INSTRUCTIONS FOR THE TASK →
Retype, exactly as written, every line from the one containing "for key, value" down to the one containing "scene.view_settings.keyframe_insert(path, frame=frame(t))", including both, and nothing else.

PROVIDED MATERIAL →
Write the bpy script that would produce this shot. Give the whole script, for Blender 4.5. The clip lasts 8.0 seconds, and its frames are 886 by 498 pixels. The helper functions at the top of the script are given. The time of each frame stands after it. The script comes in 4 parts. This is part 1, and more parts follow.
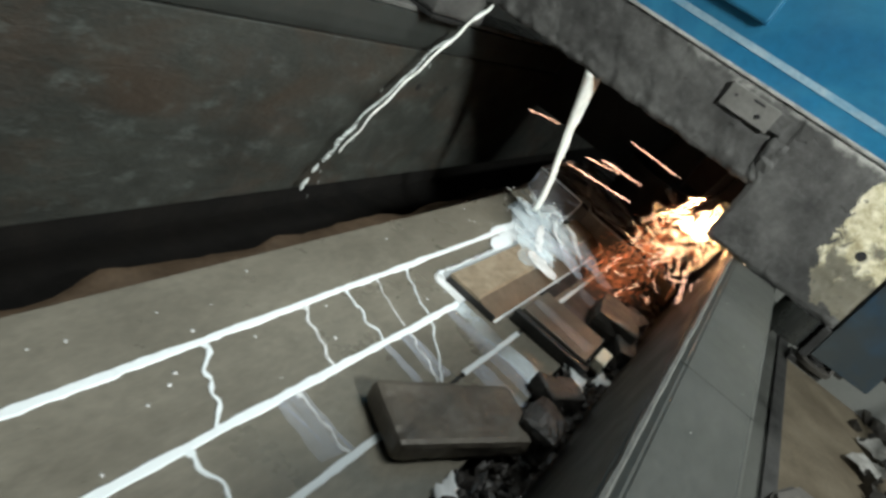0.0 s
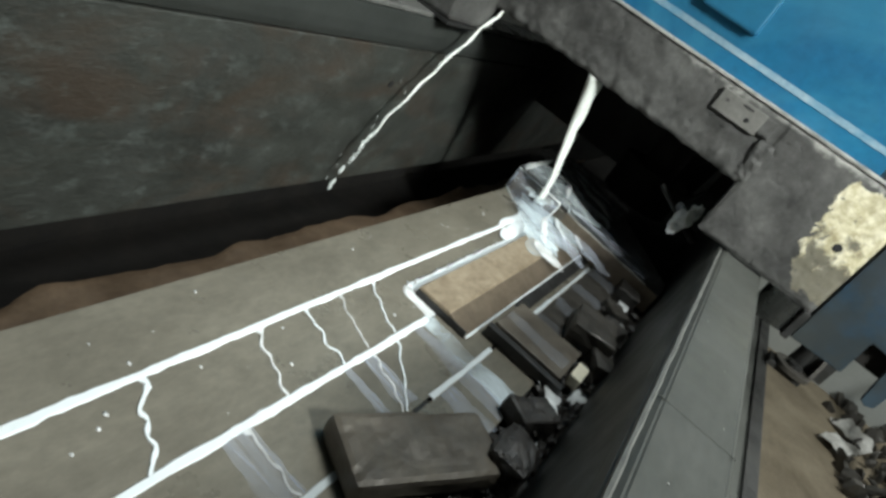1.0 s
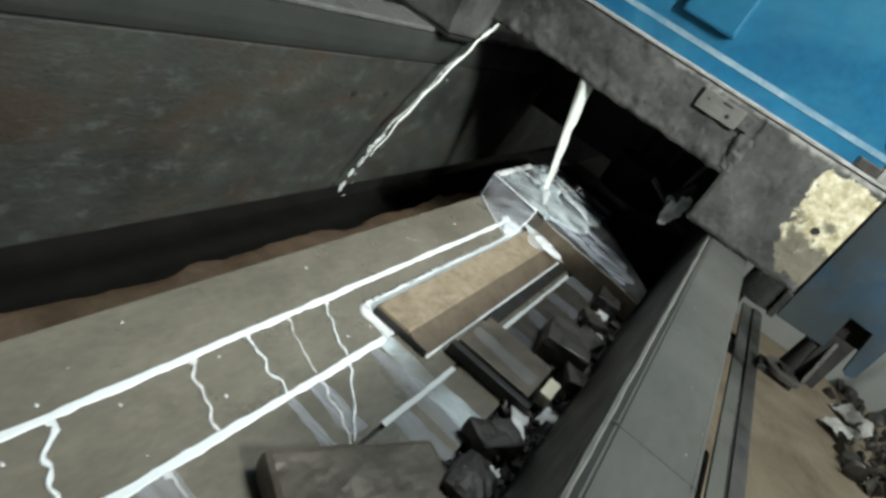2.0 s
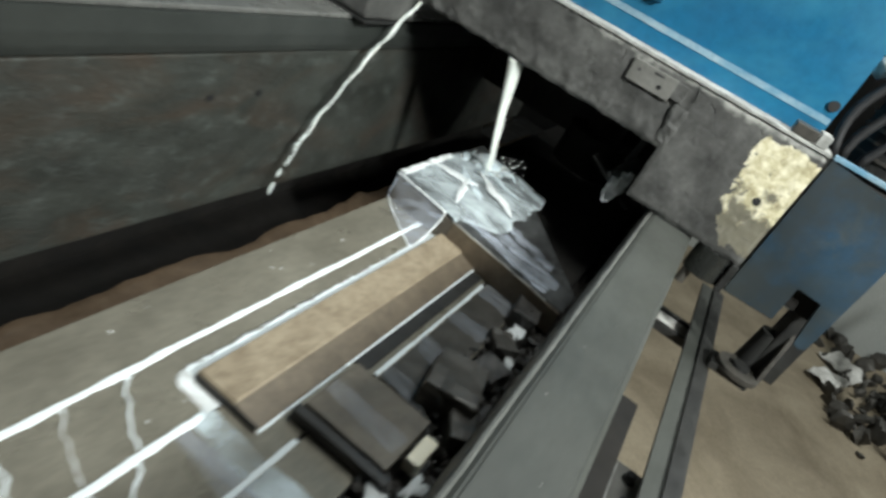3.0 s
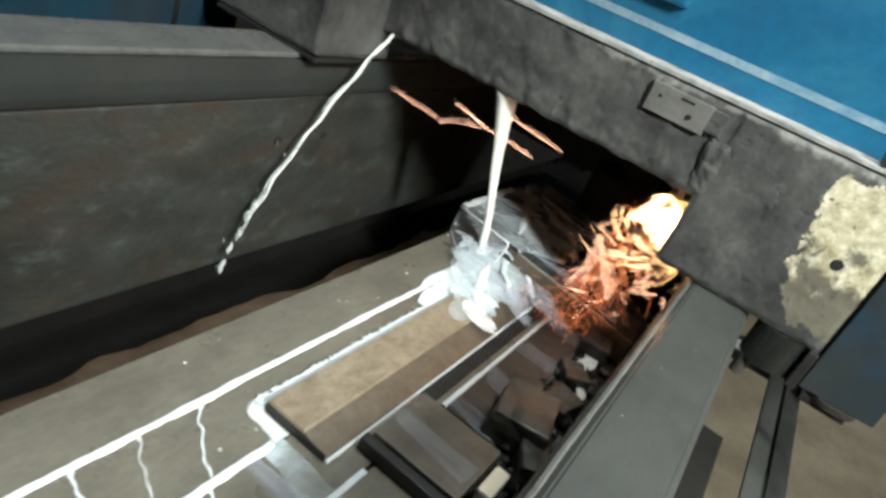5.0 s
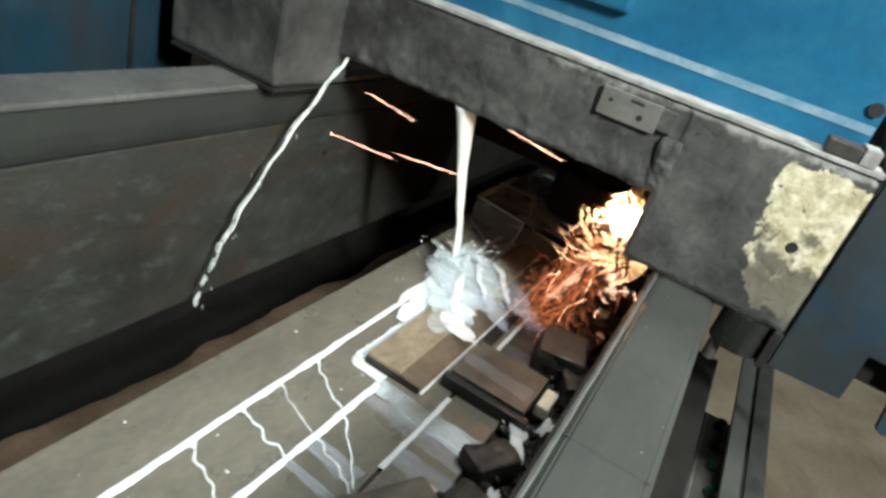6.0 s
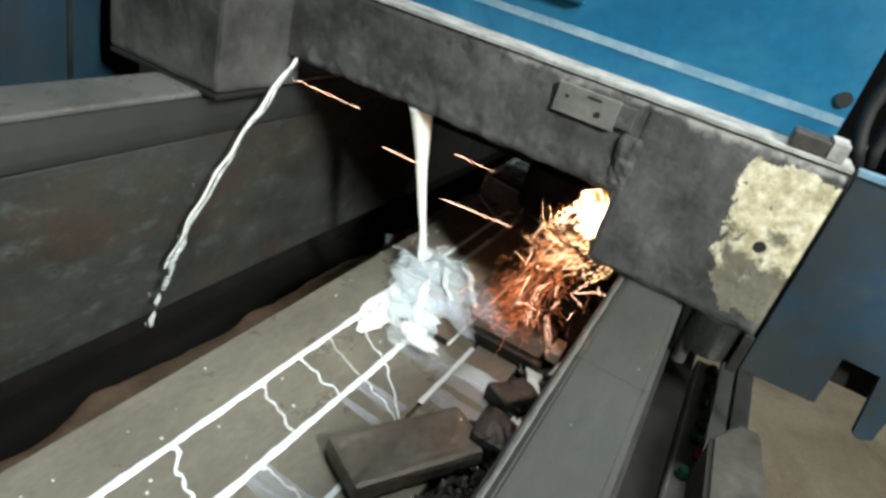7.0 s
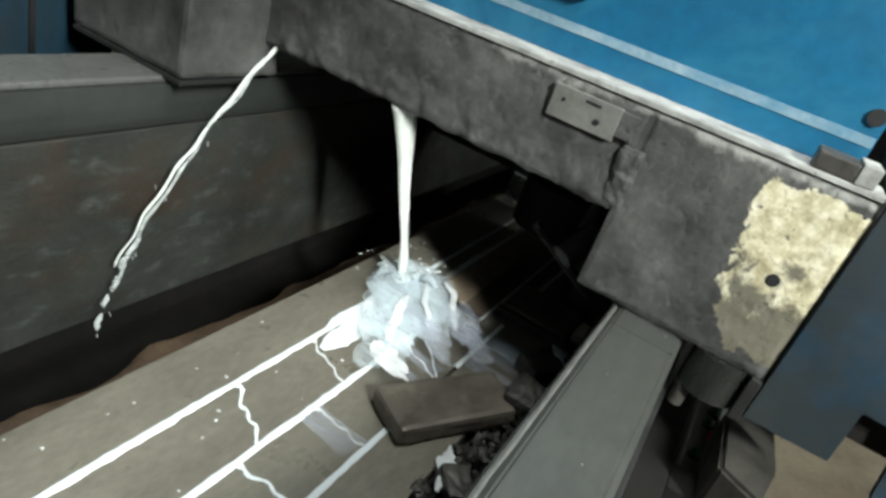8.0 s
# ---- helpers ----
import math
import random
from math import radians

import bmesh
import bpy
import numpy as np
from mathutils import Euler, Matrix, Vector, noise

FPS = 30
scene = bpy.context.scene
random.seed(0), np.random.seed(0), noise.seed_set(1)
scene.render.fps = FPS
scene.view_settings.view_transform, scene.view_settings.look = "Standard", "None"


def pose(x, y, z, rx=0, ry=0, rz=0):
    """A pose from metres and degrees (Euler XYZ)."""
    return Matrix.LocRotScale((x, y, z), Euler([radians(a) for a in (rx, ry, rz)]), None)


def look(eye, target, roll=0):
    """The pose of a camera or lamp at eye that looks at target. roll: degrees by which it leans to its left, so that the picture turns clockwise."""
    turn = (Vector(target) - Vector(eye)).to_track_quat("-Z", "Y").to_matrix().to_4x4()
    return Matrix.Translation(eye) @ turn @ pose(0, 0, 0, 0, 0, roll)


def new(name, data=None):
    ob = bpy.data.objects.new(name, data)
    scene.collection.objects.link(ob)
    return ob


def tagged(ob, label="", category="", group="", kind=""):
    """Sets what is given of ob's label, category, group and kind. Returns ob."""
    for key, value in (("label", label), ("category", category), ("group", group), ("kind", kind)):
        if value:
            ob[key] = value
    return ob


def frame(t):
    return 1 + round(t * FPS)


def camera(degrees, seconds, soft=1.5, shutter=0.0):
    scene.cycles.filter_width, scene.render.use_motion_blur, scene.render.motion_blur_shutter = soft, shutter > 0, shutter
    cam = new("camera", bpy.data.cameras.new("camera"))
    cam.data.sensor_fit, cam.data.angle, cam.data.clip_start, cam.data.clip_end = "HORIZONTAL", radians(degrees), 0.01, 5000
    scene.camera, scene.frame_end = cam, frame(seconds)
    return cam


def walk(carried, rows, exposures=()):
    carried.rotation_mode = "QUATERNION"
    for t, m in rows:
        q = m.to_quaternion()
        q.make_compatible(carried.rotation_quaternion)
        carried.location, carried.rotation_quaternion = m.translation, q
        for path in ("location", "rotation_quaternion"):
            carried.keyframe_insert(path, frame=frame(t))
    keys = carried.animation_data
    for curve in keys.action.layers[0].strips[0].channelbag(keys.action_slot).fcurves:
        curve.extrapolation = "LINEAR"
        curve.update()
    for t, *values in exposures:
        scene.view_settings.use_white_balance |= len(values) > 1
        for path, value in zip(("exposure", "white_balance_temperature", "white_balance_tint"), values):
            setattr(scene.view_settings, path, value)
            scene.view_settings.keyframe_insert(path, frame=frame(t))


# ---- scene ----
cam = camera(69.8, 8.0, soft=3.0, shutter=0.4)
PATH = [
    (0, (0.2984, 0.2903, 1.5676), (1.1534, 0.5717, 1.1319), 33.19),
    (0.5, (0.2635, 0.2747, 1.5833), (1.1200, 0.5434, 1.1428), 33.44),
    (0.8, (0.1856, 0.2877, 1.5911), (1.0413, 0.5516, 1.1459), 34.04),
    (1, (0.1472, 0.3223, 1.5892), (1.0112, 0.5714, 1.1517), 34.29),
    (1.5, (0.0554, 0.2951, 1.6065), (0.9181, 0.5605, 1.1759), 32.92),
    (2.8, (0.0005, 0.2684, 1.6746), (0.8690, 0.4961, 1.2343), 29.69),
    (3, (0.1814, 0.1967, 1.7425), (1.0313, 0.4257, 1.2678), 28.56),
    (3.2, (0.2821, 0.1842, 1.7055), (1.1455, 0.4058, 1.2521), 28.45),
    (3.4, (0.3882, 0.1640, 1.6810), (1.2528, 0.4048, 1.2399), 27.79),
    (3.5, (0.4246, 0.1316, 1.6914), (1.2776, 0.3962, 1.2414), 27.02),
    (4, (0.5158, 0.1963, 1.6616), (1.3512, 0.5032, 1.2055), 25.55),
    (4.5, (0.6410, 0.2095, 1.6945), (1.4624, 0.5315, 1.2238), 24.46),
    (4.7, (0.6339, 0.1935, 1.6915), (1.4545, 0.5379, 1.2353), 23.97),
    (5.8, (0.6331, 0.1645, 1.7736), (1.4529, 0.4992, 1.3090), 18.77),
    (6, (0.6210, 0.1675, 1.7488), (1.4581, 0.4914, 1.3080), 18.46),
    (6.2, (0.6291, 0.1567, 1.7613), (1.4653, 0.4819, 1.3198), 17.33),
    (6.5, (0.6602, 0.1329, 1.7708), (1.4959, 0.4628, 1.3318), 16.72),
    (7, (0.7306, 0.1307, 1.7841), (1.5629, 0.4438, 1.3267), 16.71),
    (7.5, (0.7932, 0.1097, 1.7560), (1.6290, 0.4329, 1.3121), 17.74),
    (7.6, (0.8075, 0.1214, 1.7607), (1.6410, 0.4434, 1.3117), 18.20),
    (8, (0.8755, 0.1252, 1.7412), (1.7084, 0.4560, 1.2976), 19.33),
]
walk(cam, [(t, look(eye, target, roll)) for t, eye, target, roll in PATH], [(0, -0.4), (0.7, -0.36), (1.0, -0.14), (1.5, -0.12), (3.0, -0.07), (8, -0.13)])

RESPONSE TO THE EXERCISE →
    for key, value in (("label", label), ("category", category), ("group", group), ("kind", kind)):
        if value:
            ob[key] = value
    return ob


def frame(t):
    return 1 + round(t * FPS)


def camera(degrees, seconds, soft=1.5, shutter=0.0):
    scene.cycles.filter_width, scene.render.use_motion_blur, scene.render.motion_blur_shutter = soft, shutter > 0, shutter
    cam = new("camera", bpy.data.cameras.new("camera"))
    cam.data.sensor_fit, cam.data.angle, cam.data.clip_start, cam.data.clip_end = "HORIZONTAL", radians(degrees), 0.01, 5000
    scene.camera, scene.frame_end = cam, frame(seconds)
    return cam


def walk(carried, rows, exposures=()):
    carried.rotation_mode = "QUATERNION"
    for t, m in rows:
        q = m.to_quaternion()
        q.make_compatible(carried.rotation_quaternion)
        carried.location, carried.rotation_quaternion = m.translation, q
        for path in ("location", "rotation_quaternion"):
            carried.keyframe_insert(path, frame=frame(t))
    keys = carried.animation_data
    for curve in keys.action.layers[0].strips[0].channelbag(keys.action_slot).fcurves:
        curve.extrapolation = "LINEAR"
        curve.update()
    for t, *values in exposures:
        scene.view_settings.use_white_balance |= len(values) > 1
        for path, value in zip(("exposure", "white_balance_temperature", "white_balance_tint"), values):
            setattr(scene.view_settings, path, value)
            scene.view_settings.keyframe_insert(path, frame=frame(t))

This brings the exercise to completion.